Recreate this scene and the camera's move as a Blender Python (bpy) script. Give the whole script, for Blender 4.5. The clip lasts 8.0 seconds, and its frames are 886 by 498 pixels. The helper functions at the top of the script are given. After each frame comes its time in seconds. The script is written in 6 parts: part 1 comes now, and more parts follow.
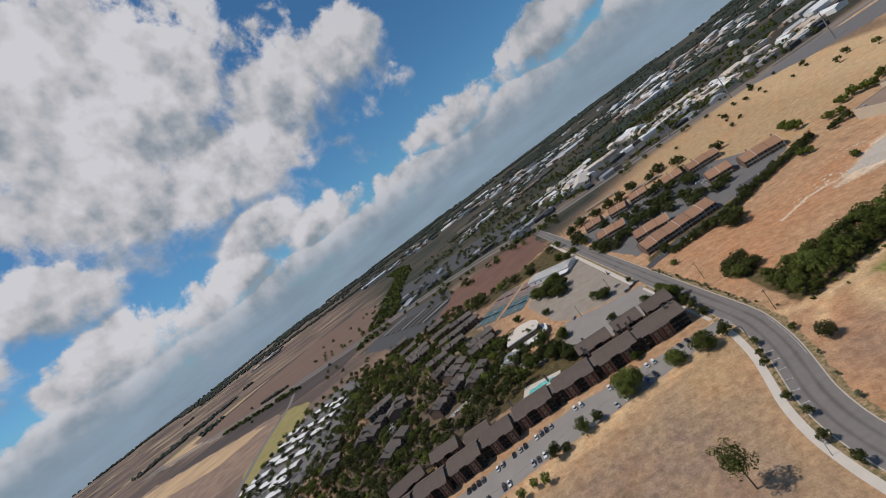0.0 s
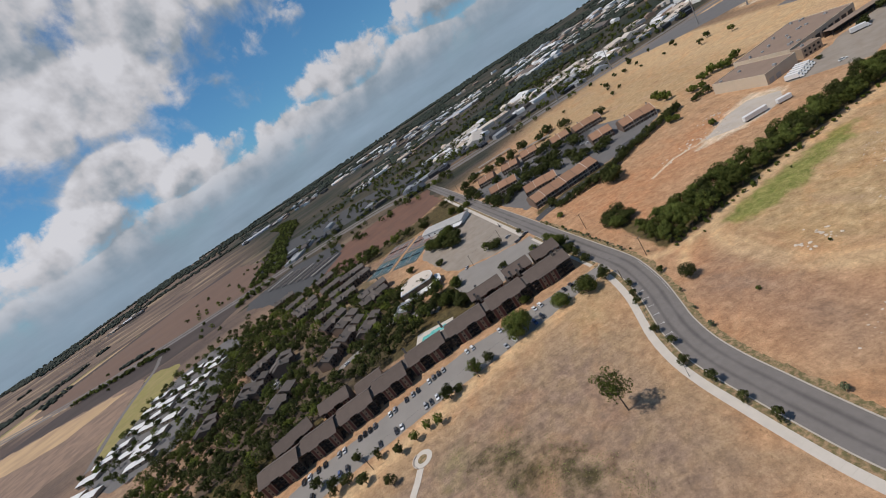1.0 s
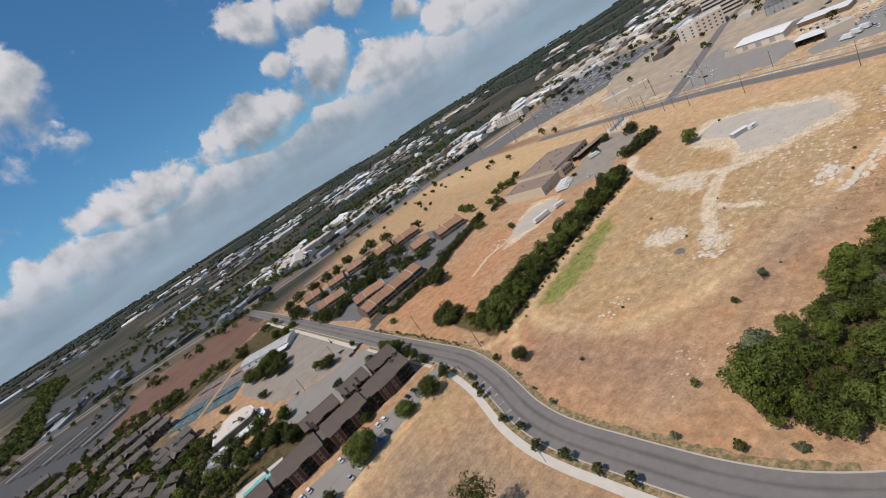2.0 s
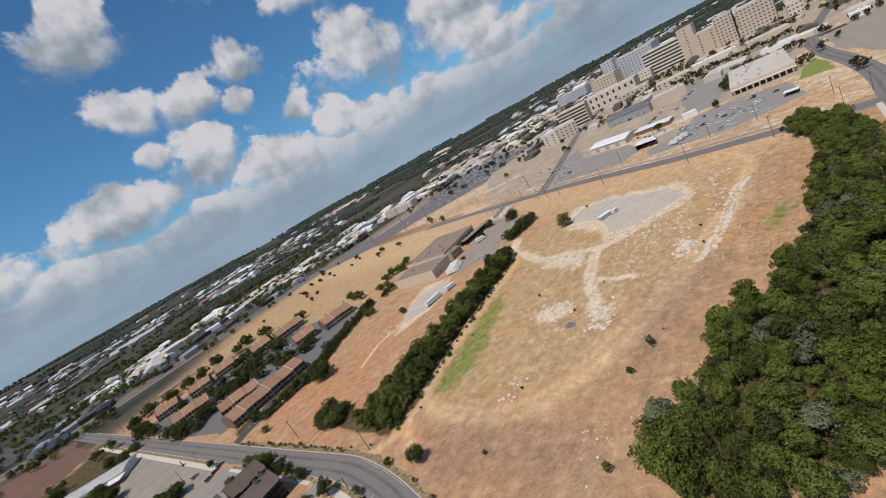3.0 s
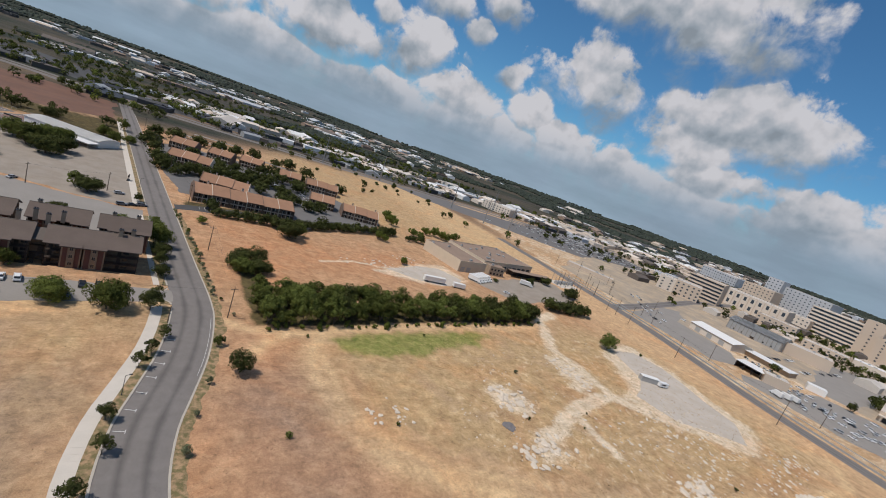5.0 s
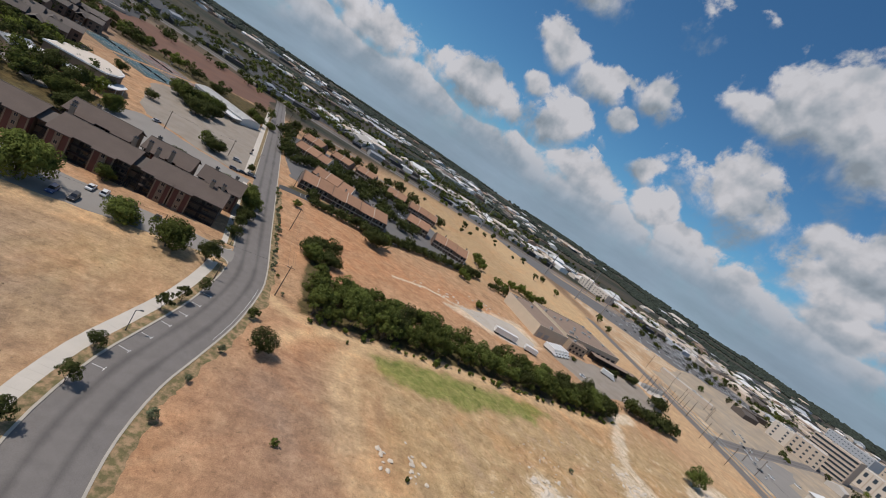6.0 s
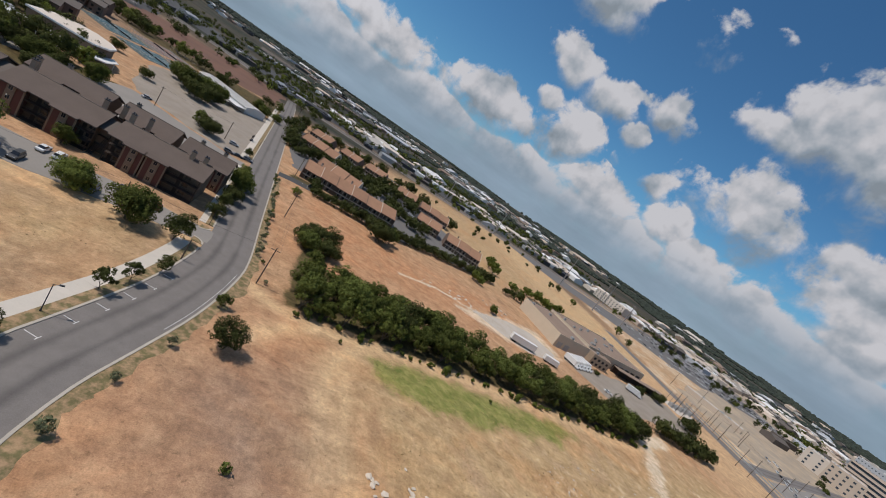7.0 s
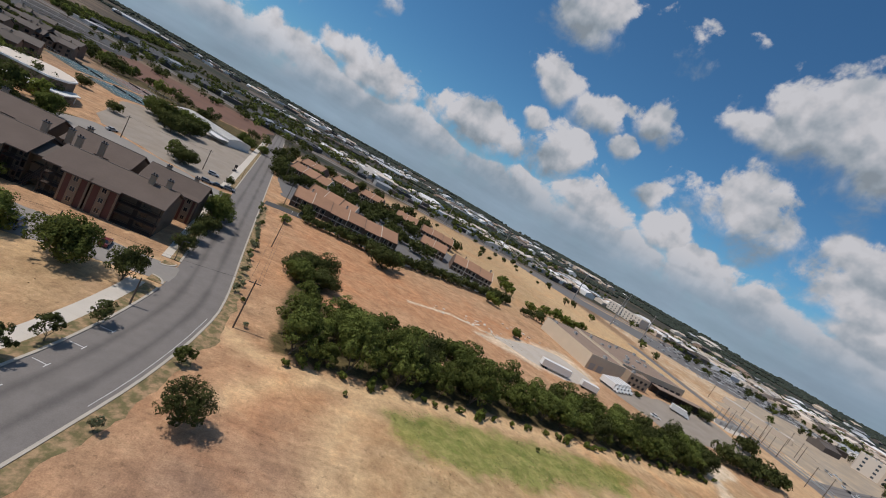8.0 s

» **EXERCISE DETAILS**:
Copy the material above in full and exactly, skipping pictures.

» **EXERCISE OUTPUT**:
Recreate this scene and the camera's move as a Blender Python (bpy) script. Give the whole script, for Blender 4.5. The clip lasts 8.0 seconds, and its frames are 886 by 498 pixels. The helper functions at the top of the script are given. After each frame comes its time in seconds. The script is written in 6 parts: part 1 comes now, and more parts follow.
0.0 s
1.0 s
2.0 s
3.0 s
5.0 s
6.0 s
7.0 s
8.0 s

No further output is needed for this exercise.